116
Investments
On 10 September 2009, the Issuer indirectly acquired the Guarantor through the Business Combination.
The total consideration for the acquisition of AEG PS Group was EUR 200,000,000 in cash and
19,208,955 shares in the Issuer. This acquisition was the only principal investment in 2009 and it was
financed by funds which were collected by the Issuer in its IPO in 2008.
In March 2010, AEG PS Group acquired a 75 % shareholding in skytron energy GmbH from its founder
and sole shareholder. Further, AEG PS Group is entitled to acquire the remaining shares at fair value dur-
ing a period of three years after the closing of the initial acquisition. Thereafter, AEG PS Group is obli-
gated to acquire the remaining shares from the founder of skytron at fair value upon demand. AEG PS
Group financed this acquisition internally from available cash funds.
In 2010, AEG PS Group acquired the rights and permits to build six PV solar farms located in the Puglia
region of Italy which are currently in the process of being constructed. It is anticipated that they will be
fully constructed and operable by the end of December 2010. The land on which the solar farms are built
is owned or leased by AEG PS Group. It is intended that the construction of the solar farms are partly
financed through project finance. The remainder is financed internally from available cash funds.
Until 30 September 2010, principal investments were made in a total amount of EUR 23 million.

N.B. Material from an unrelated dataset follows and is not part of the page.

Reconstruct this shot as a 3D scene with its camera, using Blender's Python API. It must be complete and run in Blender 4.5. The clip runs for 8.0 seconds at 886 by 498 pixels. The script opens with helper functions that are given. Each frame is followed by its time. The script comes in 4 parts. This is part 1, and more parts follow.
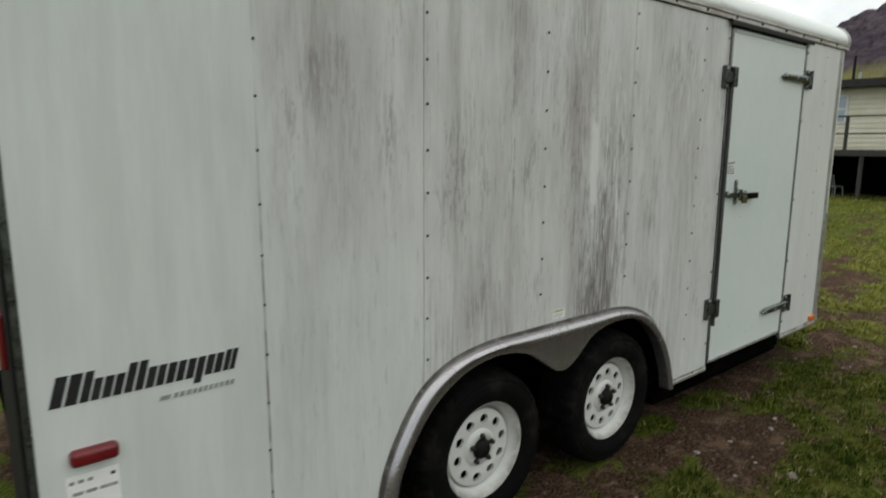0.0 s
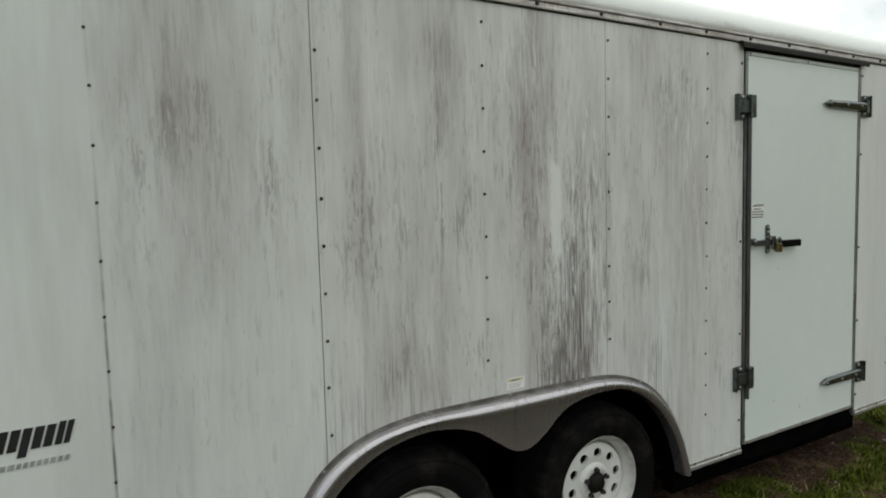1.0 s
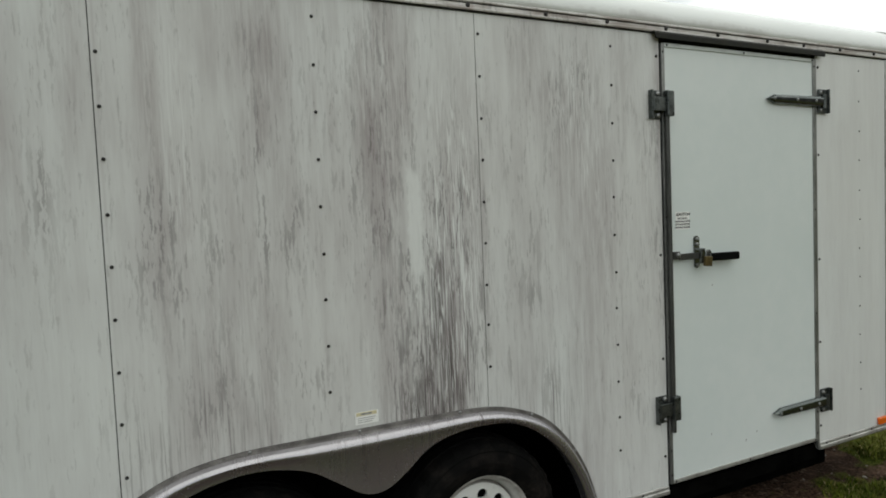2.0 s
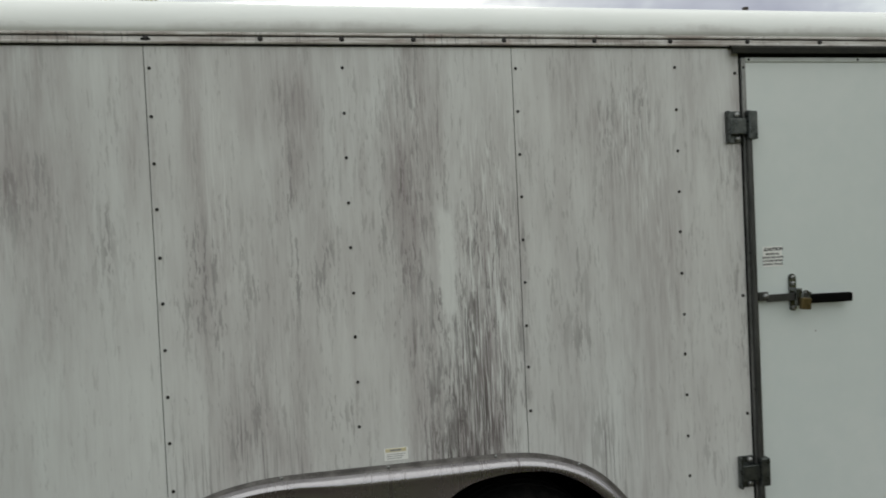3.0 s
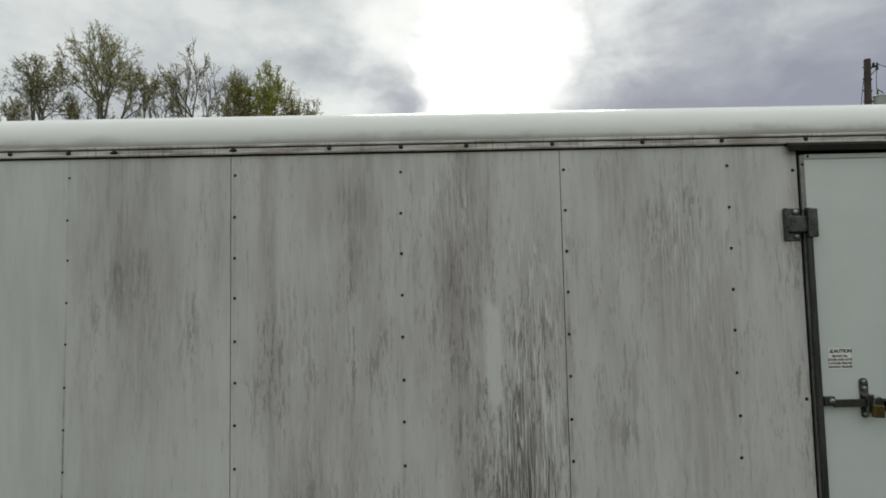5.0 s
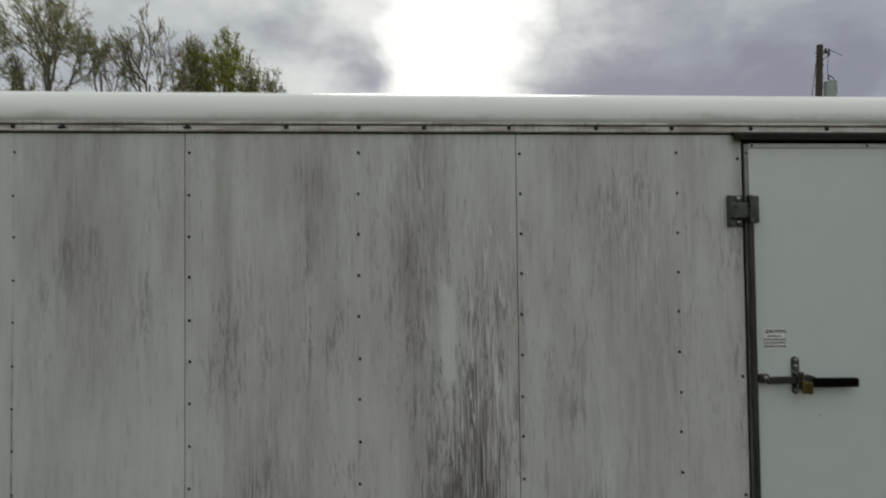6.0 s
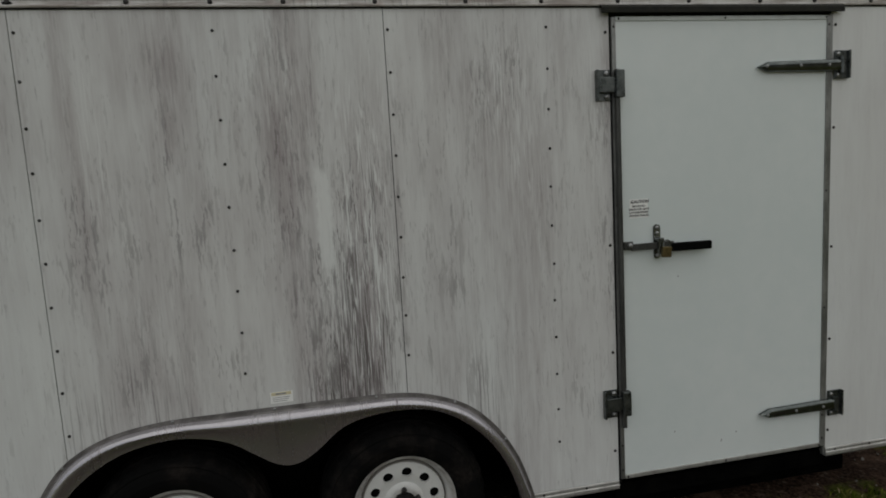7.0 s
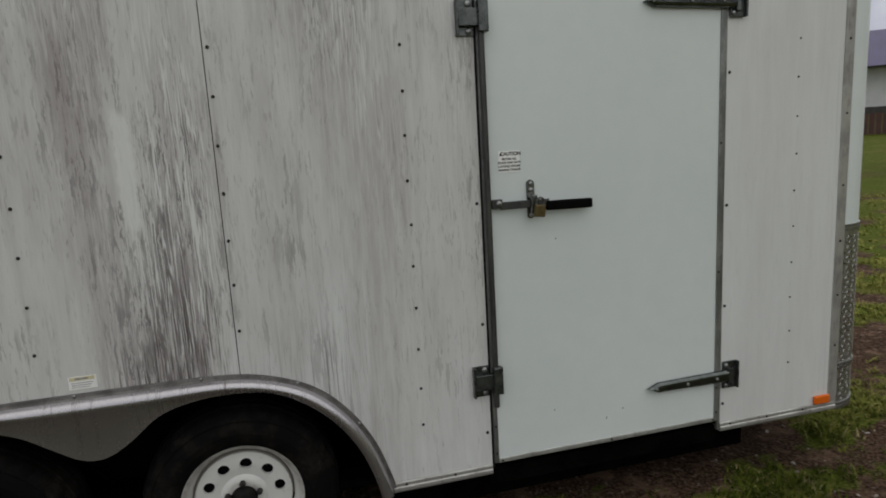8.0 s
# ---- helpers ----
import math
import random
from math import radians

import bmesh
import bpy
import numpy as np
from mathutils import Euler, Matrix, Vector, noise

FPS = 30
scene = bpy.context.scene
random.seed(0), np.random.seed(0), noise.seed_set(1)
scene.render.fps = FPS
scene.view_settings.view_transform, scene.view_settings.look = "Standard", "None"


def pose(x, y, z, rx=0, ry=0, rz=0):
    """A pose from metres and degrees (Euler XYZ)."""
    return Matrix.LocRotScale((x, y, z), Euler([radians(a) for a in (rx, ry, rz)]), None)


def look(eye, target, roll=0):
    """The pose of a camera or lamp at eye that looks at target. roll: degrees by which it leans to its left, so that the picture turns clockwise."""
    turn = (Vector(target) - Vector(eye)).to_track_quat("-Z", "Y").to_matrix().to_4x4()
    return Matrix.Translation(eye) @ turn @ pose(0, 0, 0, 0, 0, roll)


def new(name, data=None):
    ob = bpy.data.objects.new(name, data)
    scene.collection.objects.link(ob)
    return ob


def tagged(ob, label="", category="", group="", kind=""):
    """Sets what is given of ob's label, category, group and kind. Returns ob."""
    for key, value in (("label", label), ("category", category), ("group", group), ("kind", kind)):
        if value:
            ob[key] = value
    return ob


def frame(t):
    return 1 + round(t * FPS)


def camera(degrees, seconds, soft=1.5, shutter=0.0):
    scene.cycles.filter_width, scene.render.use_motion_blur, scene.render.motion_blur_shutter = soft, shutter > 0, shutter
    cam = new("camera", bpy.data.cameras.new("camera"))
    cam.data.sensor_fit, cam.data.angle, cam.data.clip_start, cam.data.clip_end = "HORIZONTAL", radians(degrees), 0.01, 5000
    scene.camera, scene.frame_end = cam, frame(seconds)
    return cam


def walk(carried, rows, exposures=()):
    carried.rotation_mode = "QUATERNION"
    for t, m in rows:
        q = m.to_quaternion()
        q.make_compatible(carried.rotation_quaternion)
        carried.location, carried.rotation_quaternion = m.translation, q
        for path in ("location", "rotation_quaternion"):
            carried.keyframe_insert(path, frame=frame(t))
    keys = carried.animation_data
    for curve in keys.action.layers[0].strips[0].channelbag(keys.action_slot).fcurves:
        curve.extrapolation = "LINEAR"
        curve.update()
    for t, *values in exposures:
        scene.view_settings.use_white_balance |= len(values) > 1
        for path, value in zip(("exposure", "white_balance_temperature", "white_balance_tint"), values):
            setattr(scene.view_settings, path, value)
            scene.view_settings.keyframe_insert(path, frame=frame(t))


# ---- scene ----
cam = camera(71.3, 8.0, soft=1.75, shutter=0.18)
PATH = [
    (0, (-2.558, -1.714, 1.583), (-1.305, -0.192, 1.246), 0.27),
    (0.2, (-2.405, -1.709, 1.548), (-1.119, -0.195, 1.315), 1.86),
    (0.5, (-2.183, -1.715, 1.549), (-0.982, -0.144, 1.252), 1.90),
    (0.7, (-2.035, -1.783, 1.546), (-0.855, -0.190, 1.278), 2.46),
    (0.8, (-1.965, -1.807, 1.475), (-0.930, -0.109, 1.266), -1.06),
    (1, (-1.846, -1.878, 1.539), (-0.866, -0.141, 1.387), -1.58),
    (1.2, (-1.714, -1.940, 1.610), (-0.694, -0.237, 1.367), 3.48),
    (1.5, (-1.484, -1.979, 1.538), (-0.518, -0.234, 1.397), 0.72),
    (1.7, (-1.301, -1.958, 1.499), (-0.388, -0.183, 1.373), -1.46),
    (2.8, (-0.777, -2.133, 1.595), (-0.251, -0.204, 1.559), -1.23),
    (3, (-0.644, -2.123, 1.584), (-0.315, -0.151, 1.546), -2.68),
    (3.2, (-0.605, -2.123, 1.611), (-0.389, -0.136, 1.688), -2.46),
    (3.5, (-0.559, -2.204, 1.702), (-0.489, -0.212, 1.864), -0.1),
    (3.7, (-0.560, -2.236, 1.722), (-0.489, -0.249, 1.937), 1.12),
    (4, (-0.502, -2.244, 1.757), (-0.47, -0.256, 1.98), 0.3),
    (4.2, (-0.486, -2.274, 1.745), (-0.443, -0.289, 1.984), 0.40),
    (4.5, (-0.481, -2.287, 1.754), (-0.409, -0.299, 1.959), -0.27),
    (4.7, (-0.465, -2.271, 1.728), (-0.455, -0.276, 1.865), -1.2),
    (5.8, (-0.472, -2.291, 1.714), (-0.424, -0.299, 1.884), -0.76),
    (6, (-0.446, -2.306, 1.742), (-0.314, -0.311, 1.801), -0.67),
    (6.3, (-0.473, -2.320, 1.723), (-0.223, -0.337, 1.648), -0.57),
    (6.5, (-0.399, -2.321, 1.716), (-0.096, -0.346, 1.626), -2.0),
    (6.8, (-0.368, -2.344, 1.694), (0.008, -0.389, 1.500), -2.55),
    (7, (-0.307, -2.313, 1.641), (0.086, -0.367, 1.397), -3.3),
    (7.2, (-0.307, -2.270, 1.606), (0.139, -0.334, 1.377), -4.31),
    (7.5, (-0.126, -2.199, 1.647), (0.310, -0.277, 1.305), -2.10),
    (7.6, (-0.062, -2.158, 1.646), (0.404, -0.257, 1.233), -2.15),
    (7.8, (0.045, -2.104, 1.628), (0.618, -0.236, 1.200), -1.01),
    (8, (0.175, -2.112, 1.529), (0.668, -0.203, 1.193), -3.26),
]
EXPOSURE = [(0, 0.17, 5.8), (0.5, 0.17, 5.8), (1, 0.19, 5.8), (1.5, 0.21, 6), (3, 0.00, 7), (3.5, -0.03, 6.5), (4, -0.11, 6.5), (4.5, -0.21, 6.5), (6, -0.62, 8.5), (6.5, -0.63, 9.5), (7, -0.43, 11.3), (7.5, -0.08, 11.6), (8, -0.14, 11.8)]
walk(cam, [(t, look(eye, target, roll)) for t, eye, target, roll in PATH], [(t, stops, 6580, tint) for t, stops, tint in EXPOSURE])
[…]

Except for the ones mentioned above, AEG PS Group neither made principal investments since 1 January
2007, nor are such material investments in progress.
Material Contracts
Acquisition Agreement regarding AEG PS Group
On 23 July 2009, the Issuer entered into the Acquisition Agreement with Ripplewood Power Systems I
L.L.C., Ripplewood Power Systems II L.L.C. and certain members of the world wide management team
of AEG PS Group (the "Sellers"). Upon closing of the acquisition, the Issuer, through its wholly owned
subsidiary Germany1 Acquisition B.V. (now: 3W Power Holdings B.V.) acquired 100 % of the shares in
the Guarantor. The base consideration payable to the Sellers consisted of (i) EUR 200,000,000 in cash
and (ii) 19,208,955 shares in the Issuer.
The Acquisition Agreement contains earn-out provisions which provide for the payment of additional
cash and shares to the Sellers if certain EBITDA targets for the AEG PS Group are met with respect to
fiscal years 2009, 2010 and 2011, entitling the Sellers to up to 2,500,000 shares in the Issuer and up to
EUR 25,000,000. The shares required for the earn out were put on escrow with JP Morgan Chase Bank
N.V. London as escrow agent and are released upon fulfilment of the earn out targets.
Of the earn out EUR 9,000,000 and 900,000 shares relate to the target for the fiscal year 2009, EUR
8,500,000 and 850,000 sharers relate to the target for fiscal year 2010, and EUR 7,500,000 and 750,000
shares relate to the target for the fiscal year 2011. The Sellers are entitled to the earn out if the adjusted
EBITDA for AEG PS Group for the fiscal years 2009, 2010 and 2011 equal or exceed EUR 106,100,000,
124,800,000, and EUR 139,000,000 respectively. whereby the cash tranches of the earn out are paid out
in full if these targets are met or exceeded reduced on a sliding scale to nil in proportion by which the
earn out targets are missed whereby no earn out is paid if the targets are missed by more than 10 %. The
share tranches of the earn outs are payable in any event where the target is missed by no less than 10 %.
For the year 2009, the earn-out target was missed by more than 10% and therefore no earn out was paid,
neither in cash nor in shares for the fiscal year 2009.